CB West Harlequin Club’s Fall Show: Alice by Heart
By: Julia Donald
With production licensing becoming unavailable as of June 2025, West’s Harlequin Club brought the unique and mystical story of Alice by Heart to our stage the nights of November 21st through 24th. Through the storytelling by an incredibly talented cast, crew, and orchestra, the show took the audience along with protagonist Alice Spencer as she travelled between her reality in an underground London tube station during World War II and her fantasies within the pages of Lewis Caroll’s classic Alice’s Adventures in Wonderland.
The small cast was one of the key elements for the show, as each of the characters residing in the shelter also played a parallel role in Wonderland. As Alice’s childhood best friend Alfred becomes sick and detached, he morphs into the iconic bolting White Rabbit who similarly never seems to have time to stay. Alice is ridiculed in the shelter for her optimism and the strength in which she clings to her childhood. Bonded through their mutual love for the book Alice’s Adventures in Wonderland, Alice and Alfred go “Down the Hole” into Wonderland as Alice attempts to escape the reality of Alfred’s demise and spend more time with him.

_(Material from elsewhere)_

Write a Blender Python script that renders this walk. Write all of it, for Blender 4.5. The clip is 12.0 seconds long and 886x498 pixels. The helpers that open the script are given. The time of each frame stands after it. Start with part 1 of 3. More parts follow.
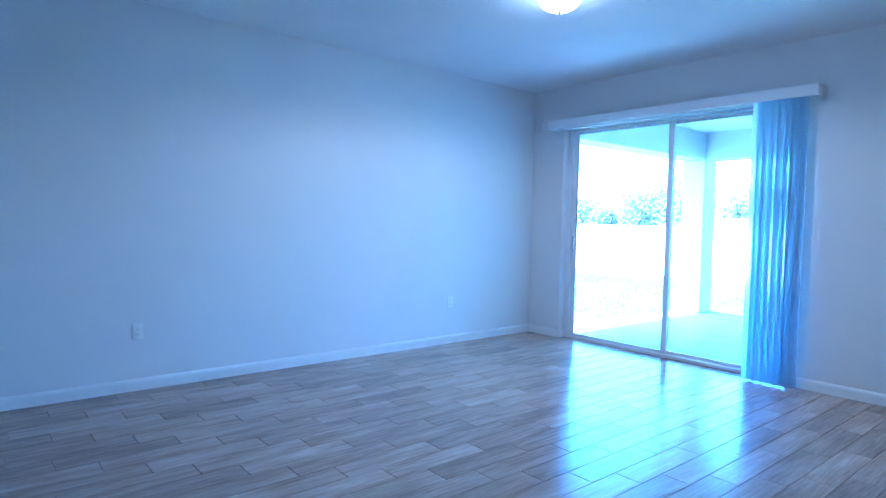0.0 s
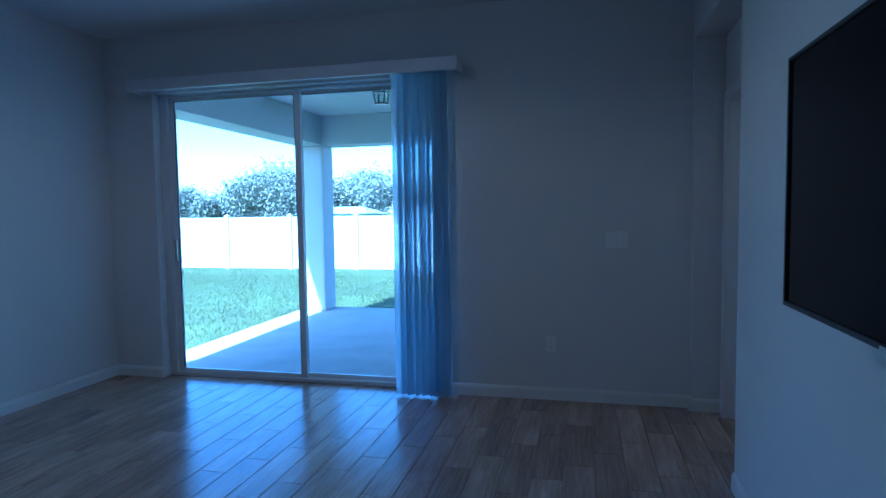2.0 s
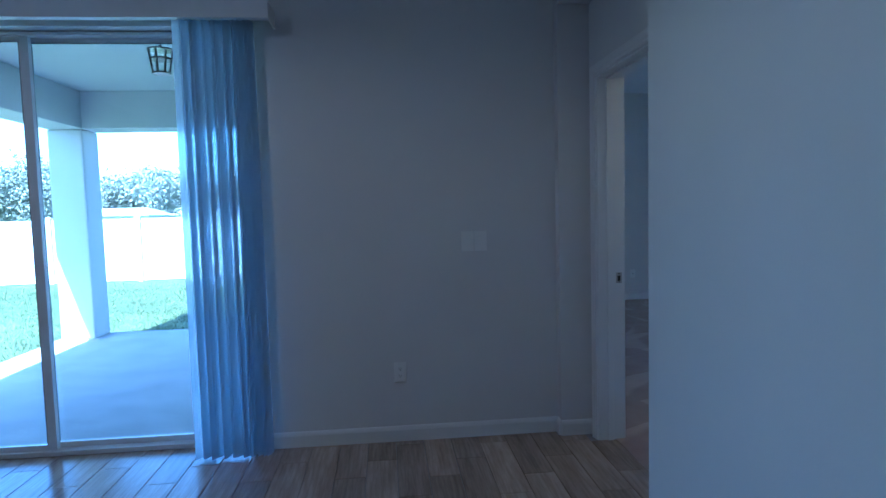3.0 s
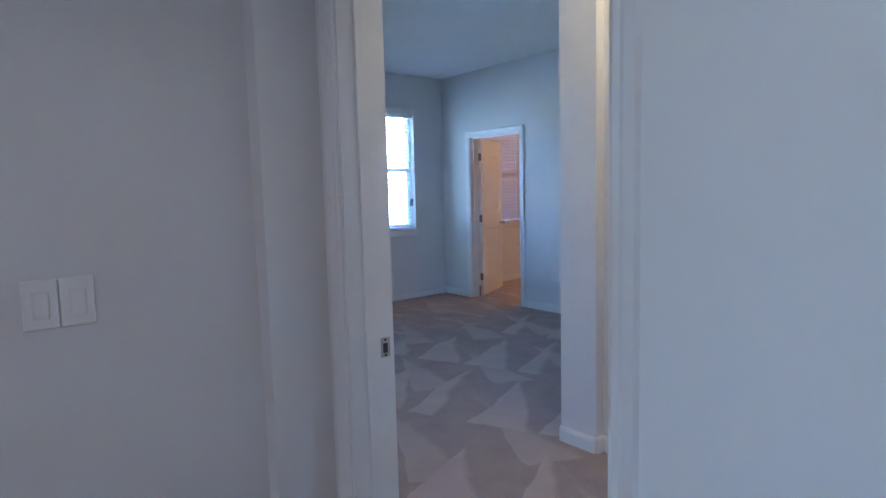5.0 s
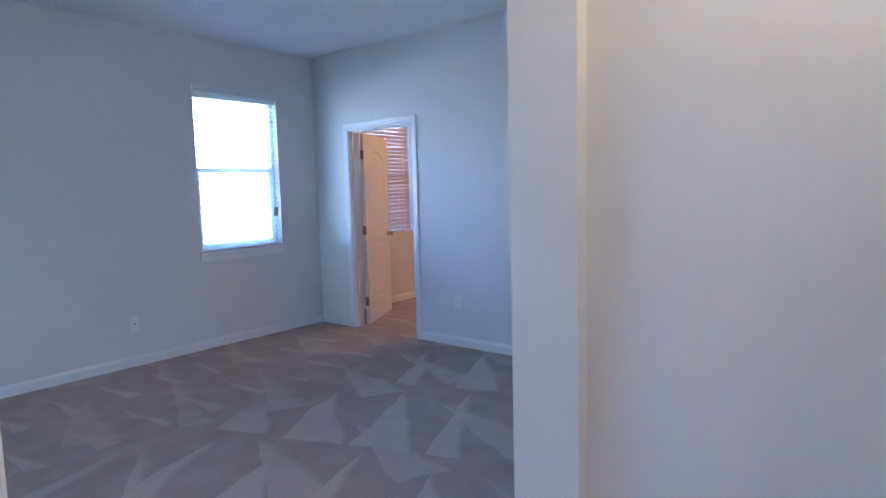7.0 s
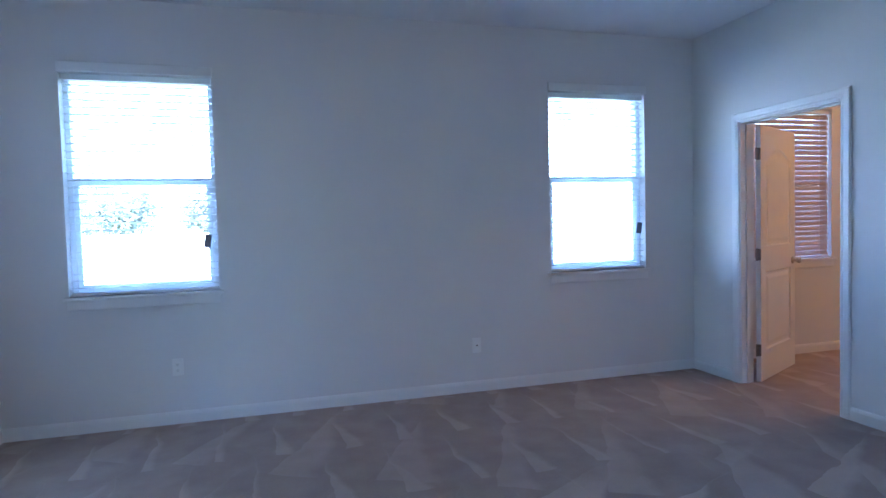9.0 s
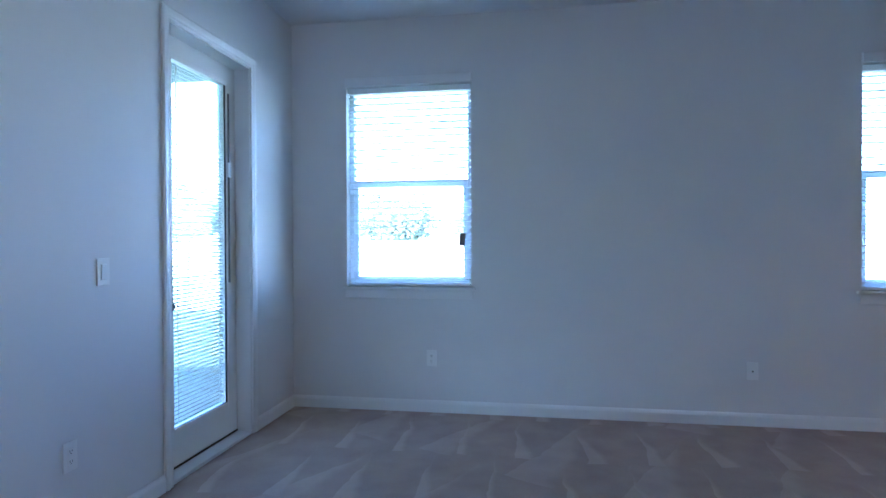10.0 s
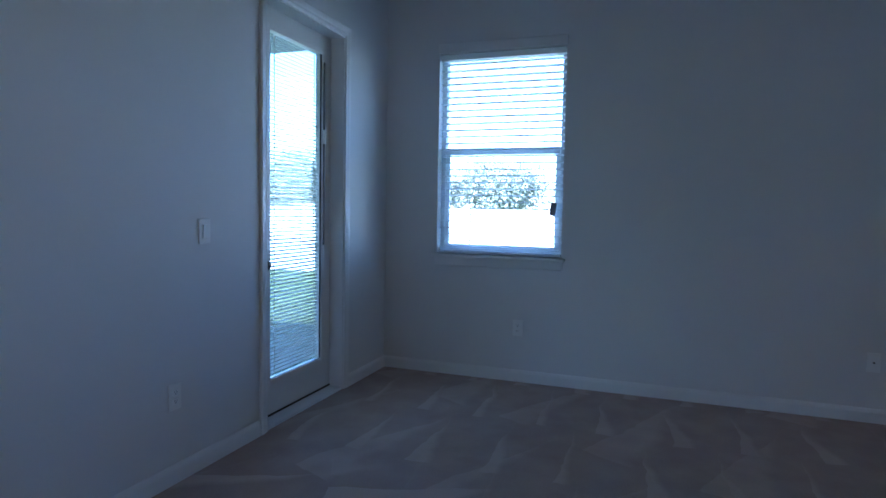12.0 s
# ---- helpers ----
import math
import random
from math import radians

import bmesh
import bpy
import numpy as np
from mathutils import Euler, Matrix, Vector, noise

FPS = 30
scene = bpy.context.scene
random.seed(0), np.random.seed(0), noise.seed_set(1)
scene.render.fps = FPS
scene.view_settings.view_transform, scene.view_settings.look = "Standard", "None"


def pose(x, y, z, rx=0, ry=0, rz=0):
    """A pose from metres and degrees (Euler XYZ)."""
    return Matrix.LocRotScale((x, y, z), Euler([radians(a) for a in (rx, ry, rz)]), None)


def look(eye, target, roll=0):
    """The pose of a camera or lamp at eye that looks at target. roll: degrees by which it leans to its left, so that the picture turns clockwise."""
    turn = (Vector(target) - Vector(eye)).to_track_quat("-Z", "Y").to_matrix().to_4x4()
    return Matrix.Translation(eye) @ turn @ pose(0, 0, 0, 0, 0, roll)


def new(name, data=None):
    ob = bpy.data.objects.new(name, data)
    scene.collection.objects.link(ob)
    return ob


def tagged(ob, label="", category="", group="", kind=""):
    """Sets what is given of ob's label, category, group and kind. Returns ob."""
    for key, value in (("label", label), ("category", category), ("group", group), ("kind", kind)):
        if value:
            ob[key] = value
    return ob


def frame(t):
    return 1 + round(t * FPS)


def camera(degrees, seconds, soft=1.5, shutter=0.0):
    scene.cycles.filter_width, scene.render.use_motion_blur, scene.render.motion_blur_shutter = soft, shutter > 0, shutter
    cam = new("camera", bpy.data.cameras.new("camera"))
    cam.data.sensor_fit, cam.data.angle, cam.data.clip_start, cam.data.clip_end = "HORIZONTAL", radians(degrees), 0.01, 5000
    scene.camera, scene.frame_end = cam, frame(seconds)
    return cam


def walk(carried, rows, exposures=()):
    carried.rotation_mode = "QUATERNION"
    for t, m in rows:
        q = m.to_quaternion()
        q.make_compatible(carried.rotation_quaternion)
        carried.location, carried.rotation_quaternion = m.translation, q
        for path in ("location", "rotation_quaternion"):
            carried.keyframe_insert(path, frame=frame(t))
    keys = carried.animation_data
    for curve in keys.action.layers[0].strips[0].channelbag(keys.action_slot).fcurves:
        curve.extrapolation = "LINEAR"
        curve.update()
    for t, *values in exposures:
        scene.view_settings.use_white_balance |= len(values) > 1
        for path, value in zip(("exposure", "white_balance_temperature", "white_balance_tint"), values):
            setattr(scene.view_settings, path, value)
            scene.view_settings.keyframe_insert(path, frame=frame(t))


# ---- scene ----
cam = camera(73.6, 12.0)
PATH = [
    (0, (0.952, -9.836, 1.31), (-0.581, -8.555, 1.212), 1.3),
    (0.5, (0.763, -9.639, 1.326), (-0.659, -8.237, 1.222), 0.9),
    (1, (0.501, -9.395, 1.326), (-0.622, -7.743, 1.219), 0.3),
    (1.5, (0.254, -9.147, 1.338), (-0.459, -7.281, 1.224), -0.4),
    (2, (0.087, -8.75, 1.358), (-0.371, -6.807, 1.233), -0.8),
    (2.5, (-0.095, -8.316, 1.362), (-0.343, -6.335, 1.232), -1.1),
    (3, (-0.181, -7.876, 1.347), (0.006, -5.89, 1.207), -1.5),
    (3.5, (-0.268, -7.346, 1.364), (0.338, -5.448, 1.201), -2.6),
    (3.7, (-0.223, -7.182, 1.322), (0.432, -5.298, 1.178), -2.6),
    (5.3, (0.297, -5.932, 1.399), (1.659, -4.482, 1.189), -1.4),
    (5.5, (0.417, -5.813, 1.38), (1.825, -4.407, 1.17), -1.5),
    (6, (0.679, -5.604, 1.370), (2.174, -4.293, 1.159), -1.6),
    (6.5, (0.876, -5.317, 1.414), (2.433, -4.078, 1.206), -1.4),
    (6.7, (0.943, -5.236, 1.424), (2.501, -4.000, 1.218), -1.4),
    (8.3, (1.487, -4.531, 1.311), (2.597, -2.872, 1.187), -2.3),
    (8.5, (1.543, -4.481, 1.328), (2.522, -2.742, 1.209), -2.0),
    (9, (1.714, -4.332, 1.313), (2.258, -2.409, 1.229), -1.5),
    (9.5, (1.76, -4.215, 1.236), (1.918, -2.222, 1.201), -0.9),
    (10, (1.822, -4.163, 1.22), (1.495, -2.19, 1.197), -0.2),
    (10.5, (1.782, -4.165, 1.205), (1.095, -2.287, 1.165), 1.0),
    (11, (1.818, -4.175, 1.207), (0.984, -2.359, 1.128), 1.5),
    (11.5, (1.886, -4.156, 1.208), (1.057, -2.339, 1.103), 1.4),
    (12, (1.931, -4.119, 1.216), (1.264, -2.238, 1.086), 1.1),
]
EXPO = [
    (0.0, 5.35, 3570, 9), (0.6, 5.0, 3520, 8), (1.0, 4.62, 3570, 9), (1.4, 3.62, 3570, 9), (2.0, 2.98, 3660, 9), (2.8, 3.3, 3880, 10),
    (3.6, 4.22, 4240, 12), (5.3, 4.72, 4680, 19), (6.7, 5.0, 4780, 23), (8.5, 4.78, 4760, 25), (9.0, 4.72, 4700, 23), (9.5, 4.92, 4600, 18),
    (10.5, 4.12, 4540, 17), (11.4, 3.72, 4560, 17), (12.0, 3.45, 4560, 17),
]
walk(cam, [(t, look(eye, target, roll)) for t, eye, target, roll in PATH], EXPO)

# ---- world and sun ----
world = bpy.data.worlds.new("sky")
scene.world = world
world.use_nodes = True
wn = world.node_tree
sky = wn.nodes.new("ShaderNodeTexSky")
sky.sky_type = "NISHITA"
sky.sun_disc = False
sky.sun_elevation = radians(58)
sky.sun_rotation = radians(210)
wn.links.new(sky.outputs[0], wn.nodes["Background"].inputs[0])
wn.nodes["Background"].inputs[1].default_value = 0.15
sun_data = bpy.data.lights.new("sun", "SUN")
sun_data.energy, sun_data.angle, sun_data.color = 5.0, radians(0.5), (1.0, 0.95, 0.88)
sun = new("sun", sun_data)
sun.matrix_world = look((-10, -17, 32), (0, 0, 0))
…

Alice attempts to alter the pages of the story and is faced with mockery and opposition by the autocratic Queen of Hearts, who exchanges the red cross on her shelter nurse uniform for a red heart and crown; the deranged Mad Hatter, paralleled by a veteran named Harold who suffers from PTSD, often shouting nonsense; and an additional assortment of expressive characters. The Cheshire Cat, a woman named Tabatha in the shelter, is a calmer, wise mentor for Alice, encouraging her to leave Alfred and the storybook in the past and face her inevitable grief. Eventually coming to terms with Alfred’s fate, Alice closes the book and leaves Wonderland one last time, returning to life in the shelter as a more mature, accepting character.

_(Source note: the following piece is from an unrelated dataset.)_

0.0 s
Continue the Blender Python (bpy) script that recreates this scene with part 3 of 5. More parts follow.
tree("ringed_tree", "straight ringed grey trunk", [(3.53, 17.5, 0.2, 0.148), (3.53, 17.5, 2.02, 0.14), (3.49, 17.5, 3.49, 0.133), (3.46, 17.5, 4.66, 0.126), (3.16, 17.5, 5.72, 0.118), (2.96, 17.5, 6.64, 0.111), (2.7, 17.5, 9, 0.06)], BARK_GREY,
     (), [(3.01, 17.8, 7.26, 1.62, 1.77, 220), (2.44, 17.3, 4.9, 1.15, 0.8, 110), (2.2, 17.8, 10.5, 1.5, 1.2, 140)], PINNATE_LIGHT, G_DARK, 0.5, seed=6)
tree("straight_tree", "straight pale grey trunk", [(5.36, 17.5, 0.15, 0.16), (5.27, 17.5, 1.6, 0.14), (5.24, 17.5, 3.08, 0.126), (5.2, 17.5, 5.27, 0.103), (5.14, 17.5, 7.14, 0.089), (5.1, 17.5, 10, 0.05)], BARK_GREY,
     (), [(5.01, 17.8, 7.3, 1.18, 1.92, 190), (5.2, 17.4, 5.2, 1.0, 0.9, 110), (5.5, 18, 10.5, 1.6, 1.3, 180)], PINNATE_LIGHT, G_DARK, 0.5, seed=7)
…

Along with the imaginative costumes, a humorous script, and animated songs, the use of projections and dream sequences helped the piece come alive. Between the colorful puffs of smoke during the Caterpillars’ “Chillin’ the Regrets” and the heavy raindrops during the Mock Turtles’ “Your Shell of Grief”, the art projections behind the characters helped add emotion and detail to the storytelling, enhancing the experience and performance. The club also filmed Alice’s dream sequences of her and Alfred over the summer- local child actors portrayed young Alice and Alfred, enhancing the childhood backstory that helped contribute to the show’s captivating plotline.